Under the Digital Personal Data Protection Act, 2023 (DPDP Act) and the DPDP Rules, 2025, documentation is necessary but it is not sufficient.

In 2026, compliance is not judged by what is written. It is judged by what is operational. If your systems cannot demonstrate lawful processing, consent validity, and accountability, documentation alone will not protect you.

 

The Shift from Paper Compliance to System Compliance

The DPDP framework embeds compliance into technical and operational controls.

Key provisions include:

  • Section 6 – Consent must be free, specific, informed, unambiguous, and verifiable.
  • Rule 5 – Notice must clearly describe data and purpose.
  • Rule 6 – Reasonable security safeguards must be implemented.
  • Rule 7 – Personal data breaches must be reported without delay and detailed within 72 hours.
  • Rule 8 – Personal data must be erased when purpose is no longer served.
  • Rule 13 – Significant Data Fiduciaries must conduct audits and impact assessments.
  • Section 33Penalties up to ₹250 crore per breach for non-compliance.

None of these obligations can be fulfilled through documentation alone. They require functioning systems.

Why Documentation Without Systems Is Risky

1. Consent Cannot Be Proven

A policy may state that consent is collected, but if there are no:

  • Timestamped consent logs
  • Purpose-linked records
  • Withdrawal tracking

Then consent may be considered invalid during audit.

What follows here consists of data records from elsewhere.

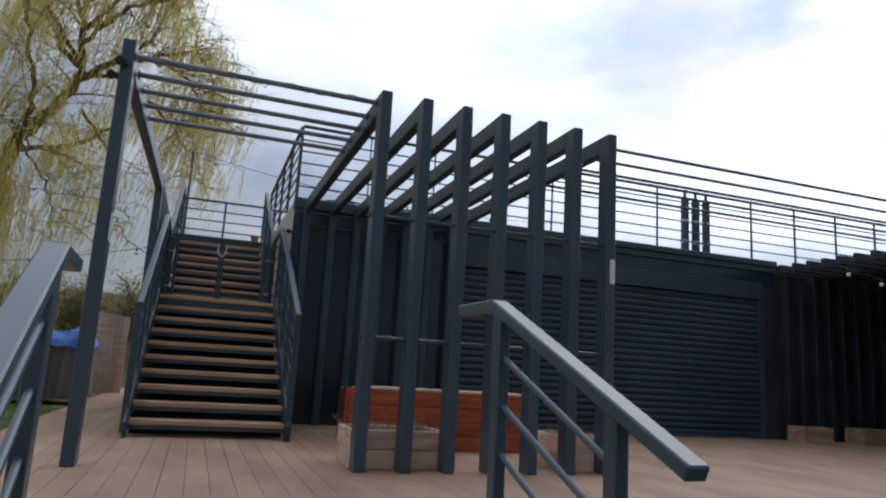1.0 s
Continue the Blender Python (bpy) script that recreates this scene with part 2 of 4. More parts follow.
def tube(bm, pts, radii, n=6):
    """A tapered tube along a list of points."""
    rings = []
    side = Vector((1, 0, 0))
    for i, p in enumerate(pts):
        d = (pts[min(i + 1, len(pts) - 1)] - pts[max(i - 1, 0)])
        d = d.normalized() if d.length > 1e-6 else Vector((0, 0, 1))
        side = side - d * side.dot(d)
        side = side.normalized() if side.length > 1e-4 else d.orthogonal().normalized()
        other = d.cross(side)
        r = radii[i] if isinstance(radii, (list, tuple)) else radii
        rings.append([bm.verts.new(p + (side * math.cos(2 * math.pi * k / n) + other * math.sin(2 * math.pi * k / n)) * r) for k in range(n)])
    for a, b in zip(rings, rings[1:]):
        for k in range(n):
            bm.faces.new((a[k], a[(k + 1) % n], b[(k + 1) % n], b[k]))
    bm.faces.new(rings[-1])
    bm.faces.new(rings[0][::-1])
    return bm


def mesh_of(name, bm, material, smooth=False):
    me = bpy.data.meshes.new(name)
    bmesh.ops.recalc_face_normals(bm, faces=bm.faces)
    bm.to_mesh(me)
    bm.free()
    me.materials.append(material)
    if smooth:
        for p in me.polygons:
            p.use_smooth = True
    return me


def part(name, bm, material, parent=None, label="", smooth=False):
    ob = new(name, mesh_of(name, bm, material, smooth))
    ob.parent = parent
    if label:
        ob["label"] = label
    return ob


def piece(name, me, parent, loc, rot=(0, 0, 0), scale=(1, 1, 1)):
    ob = new(name, me)
    ob.parent = parent
    ob.location, ob.rotation_euler, ob.scale = loc, rot, scale
    return ob


def thing(name, label, category, group="", kind="", loc=(0, 0, 0)):
    ob = new(name)
    ob.empty_display_size = 0.1
    ob.location = loc
    return tagged(ob, label, category, group, kind)


def structure(name, bm, material, label, category):
    return tagged(part(name, bm, material), label, category, "", "structure")


def B():
    return bmesh.new()


# ---- plan ----
PX0, PSTEP, NPOST = 0.994, 0.343, 7            # pergola posts along x
PFRONT, PTOP = -4.157, 2.90
TW, TD = 0.088, 0.152                            # tube section
RISE, RUN, T1Y = 0.1525, 0.2585, -2.05           # lower flight
WX0, WX1, ROOF, BACKY = 0.84, 9.0, 2.96, 5.6    # building
DECKX0, DECKX1 = -1.75, 8.8
SLOPE = math.tan(radians(8.0))


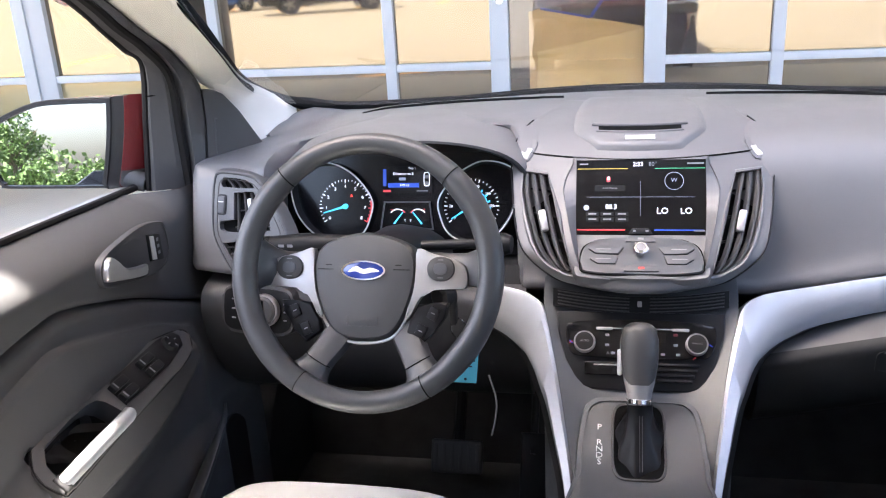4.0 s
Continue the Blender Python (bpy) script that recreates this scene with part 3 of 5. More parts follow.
# middle pillar trim, its edges, seals and the rear door's frame
for s in (-1, 1):
    prof = [(.650, .144), (.616, .126), (.606, .114), (.604, .075), (.607, .034), (.612, .024), (.634, .022), (.655, .026)]
    def pillar_row(z):
        tip, toe = .14 * (z - 1.30) + .007 * s, (.14 if z > 1.3 else .02) * (z - 1.30) + .007 * s
        return [(s * (x - .03 * (z - 1.12)), y + (toe + .05 * smooth01((z - 1.33) / .16) if y > .1 else tip - (.034 * smooth01((z - 1.315) / .14) if y < .07 else 0)), z) for x, y in prof]
    zs = list(np.linspace(1.112, 1.56, 26))
    part("middle_pillar", grid([pillar_row(z)[:6] for z in zs]), M_BEIGE, car, "beige middle pillar trim")
    part("pillar_edge", grid([pillar_row(z)[5:] for z in zs]), M_CREAM, car, "cream pillar edge")
    low = [[(s * (x + .003), y + .14 * (z - 1.3) * .8, z) for x, y in [(.665, .175), (.620, .152), (.610, .142)] + prof[3:7] + [(.69, .03)]] for z in (.45, .7, .95, 1.111)]
    part("lower_pillar", grid(low), M_BLACK, car, "black lower pillar trim")
    lean = spline([(0, -.10, .5), (0, -.05, .9), (0, -.02, 1.15), (.006, 0, 1.30), (.014, .013, 1.40), (.030, .005, 1.47), (.050, -.05, 1.535), (.060, -.13, 1.57)], 7)
    rows = []
    for p in lean:
        back = .036 * smooth01((p.z - 1.315) / .15)
        rows.append([(s * (.648 + .072 * q - p.x), .007 * s + .026 - .034 * q + p.y - back * (1 - .75 * q) - (.011 if .02 < q < .98 else -.012) - .0065 * math.sin(math.pi * q * 2.5) ** 2, p.z) for q in np.linspace(0, 1, 22)])
    part("pillar_seal", grid(rows), M_SEAL, car, "black rubber door seal", 70)
    part("seal_bead", tube([Vector(r[15]) + Vector((0, -.002, 0)) for r in rows], .0045, 10), M_SEAL, car)
    fr = [(.735, -.035, .95), (.732, -.008, 1.12), (.728, .010, 1.28), (.718, .024, 1.40), (.708, .000, 1.48), (.69, -.06, 1.535), (.68, -.15, 1.555)]
    part("rear_door_frame", tube(spline(mirror_x([(p[0] - .004, p[1] + .010, p[2]) for p in fr], s), 7), .028, 16), M_TAUPE, car, "taupe rear door frame")
    part("rear_frame_edge", tube(spline(mirror_x([(p[0] + .022, p[1] - .008, p[2]) for p in fr], s), 7), .007, 10), M_SEAL, car)
    rows = []
    for y in np.linspace(-.005, -1.0, 14):
        zt = 1.098 - .03 * (y + .005)
        rows.append([(s * x, y, z) for x, z in ((.81, zt - .004), (.79, zt + .004), (.755, zt - .004), (.725, zt - .04), (.71, zt - .1), (.70, zt - .25), (.69, zt - .5))])
    part("rear_door_trim", grid(rows), M_DOOR, car, "black rear door trim")
    part("rear_sill_seal", tube(mirror_x([(.803, -.01, 1.104), (.80, -1.0, 1.134)], s), .008, 8), M_SEAL, car)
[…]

2. Withdrawal May Not Propagate

If a user withdraws consent but backend systems continue processing data, the business remains liable under Rule 7.

Documentation does not stop automated workflows.

Infrastructure does.

3. Retention May Exceed Purpose

Rule 8 requires erasure once the specified purpose is no longer served.

If retention schedules are manual or unmonitored, over-retention becomes likely.

A retention policy on paper does not delete data.

4. Breach Response May Be Incomplete

Rule 7 requires detailed reporting within 72 hours.

Without centralised logs and visibility, identifying:

  • What data was affected
  • Which users were impacted
  • Which systems were involved

becomes difficult.

5. Audit Scrutiny Focuses on Evidence

If the Data Protection Board of India investigates, it will request:

  • Consent records
  • Processing activity documentation
  • Vendor agreements
  • Breach logs
  • Grievance resolution records

A PDF policy cannot replace operational evidence.

 

What Real Compliance Looks Like Under DPDP

To move beyond documentation, businesses need:

  • A centralised consent management platform
  • Verifiable consent logs with timestamps
  • Equal “Accept” and “Reject All” controls in cookie banners
  • Automated withdrawal propagation
  • Audit-ready reporting dashboards
  • Retention and erasure automation
  • Security monitoring aligned with Rule 6
  • Grievance redressal tracking within mandated timelines

Compliance must be embedded in architecture.

 

Documentation Is a Starting Point Not the Destination

Documentation plays an important role:

  • It informs users
  • It clarifies purpose
  • It outlines governance

But documentation must be supported by:

  • APIs
  • Databases
  • Monitoring systems
  • Audit trails
  • Automation workflows

Under the DPDP Act 2023, accountability is measured through systems, not statements.

 

Why This Matters More in 2026

As enforcement increases and user awareness grows, businesses face:

  • Greater scrutiny from regulators
  • Higher expectations from customers
  • Increased vendor complexity
  • Expanded cross-border data flows

Relying solely on policies creates structural weakness. Investing in privacy infrastructure creates resilience.

How Blutic Moves You Beyond Documentation

Blutic is a DPDP-native consent management platform in India built to transform compliance from documentation into operational capability.

Blutic enables businesses to:

  • Implement DPDP-compliant cookie consent banners
  • Maintain verifiable consent logs
  • Centralize consent across multiple domains
  • Automate withdrawal and erasure workflows
  • Generate audit-ready compliance reports
  • Monitor grievance redressal timelines

For organizations evaluating OneTrust alternatives India or seeking a structured DPDP compliance tool, Blutic provides infrastructure aligned specifically with India’s regulatory framework.

Blutic ensures your compliance is measurable, visible, and defensible.

 

Under the DPDP Act 2023, compliance is not a document. It is a living system.

-Policies inform.
-Systems enforce.
-Logs prove.

If your compliance exists only on paper, it may not withstand scrutiny. In 2026, operational readiness not documentation will determine whether businesses stay protected or face penalties.

Frequently Asked Questions

What does “verifiable consent” require?

Timestamped logs, purpose mapping, withdrawal capability, and audit-ready records.